▸ **What you need to do**: Repeat the material verbatim and drop the pictures.

▸ **Collected data**:
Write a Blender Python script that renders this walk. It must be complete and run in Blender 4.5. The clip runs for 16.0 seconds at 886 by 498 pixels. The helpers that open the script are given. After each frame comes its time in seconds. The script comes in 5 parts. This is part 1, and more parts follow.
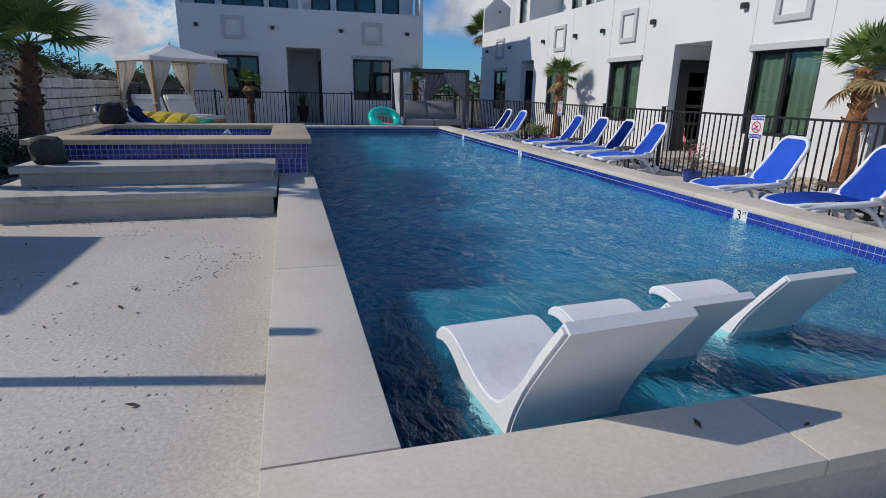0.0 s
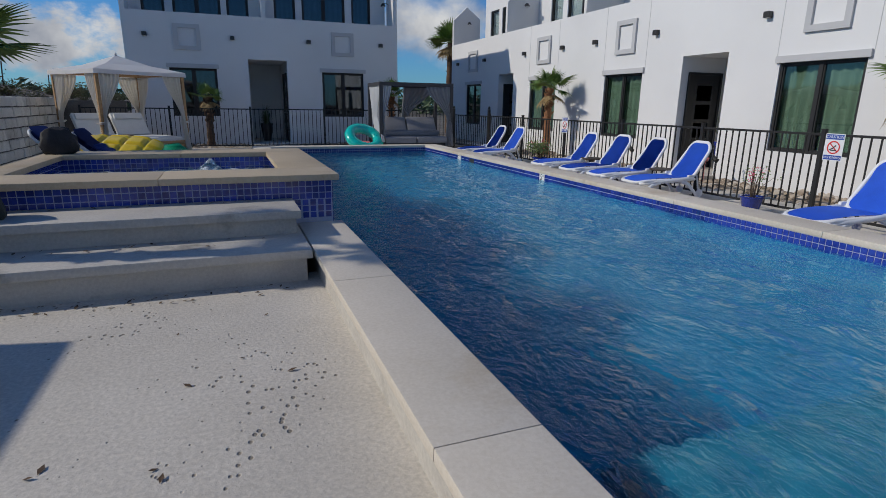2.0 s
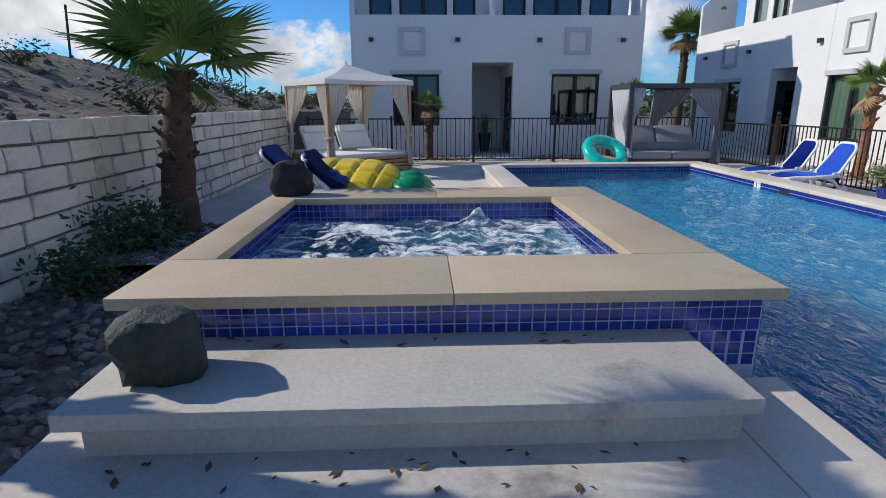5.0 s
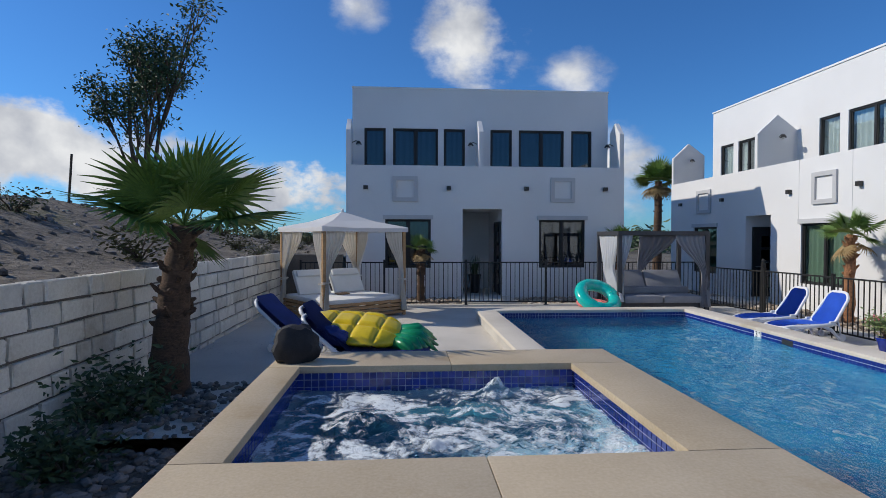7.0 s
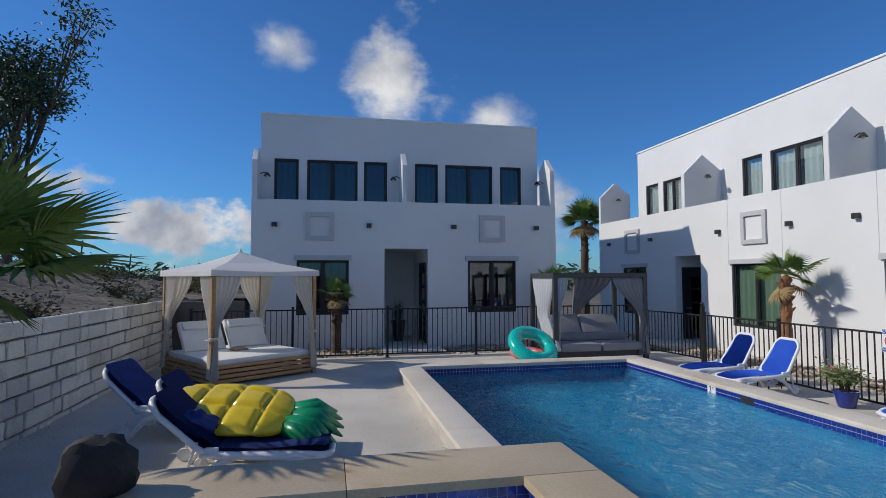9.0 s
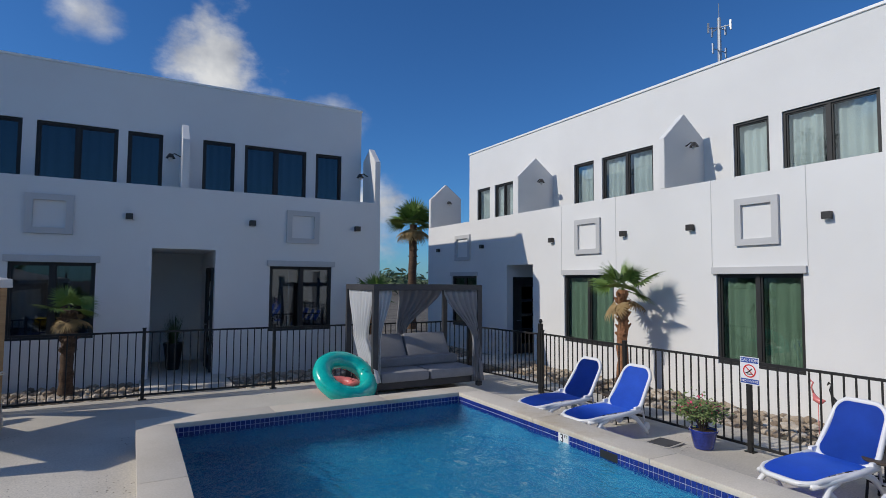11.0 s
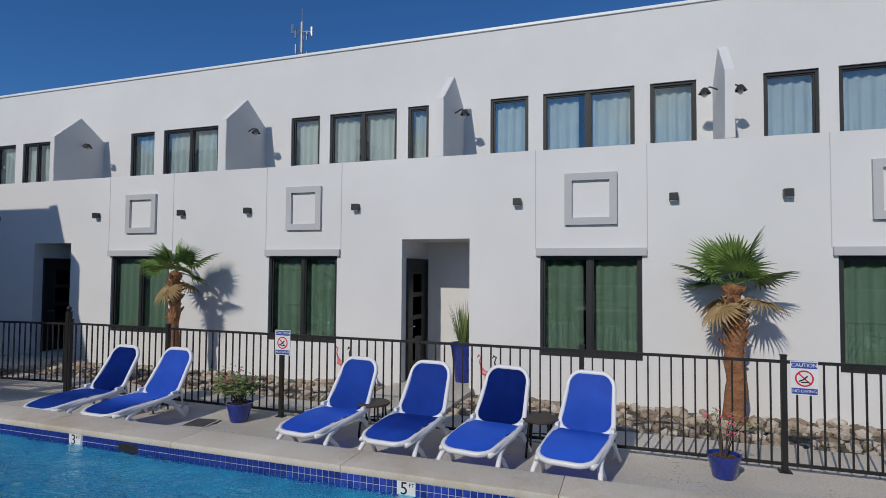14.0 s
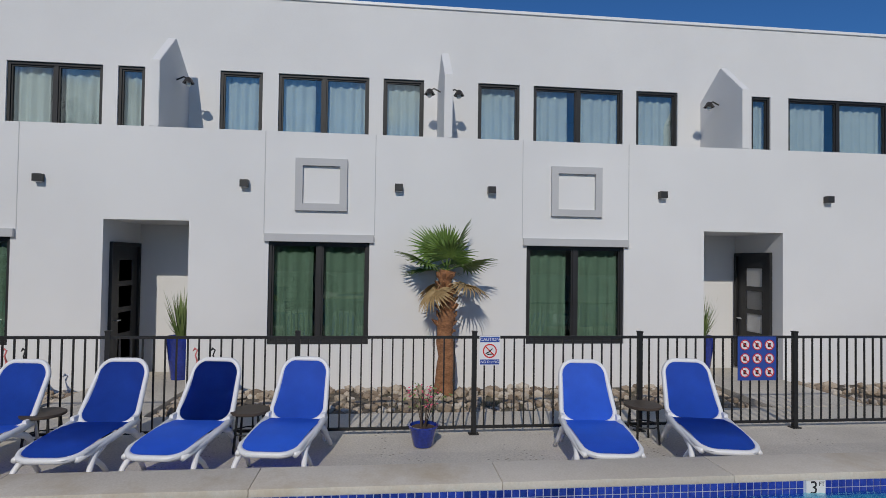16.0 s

▸ **Written reply**:
Write a Blender Python script that renders this walk. It must be complete and run in Blender 4.5. The clip runs for 16.0 seconds at 886 by 498 pixels. The helpers that open the script are given. After each frame comes its time in seconds. The script comes in 5 parts. This is part 1, and more parts follow.
0.0 s
2.0 s
5.0 s
7.0 s
9.0 s
11.0 s
14.0 s
16.0 s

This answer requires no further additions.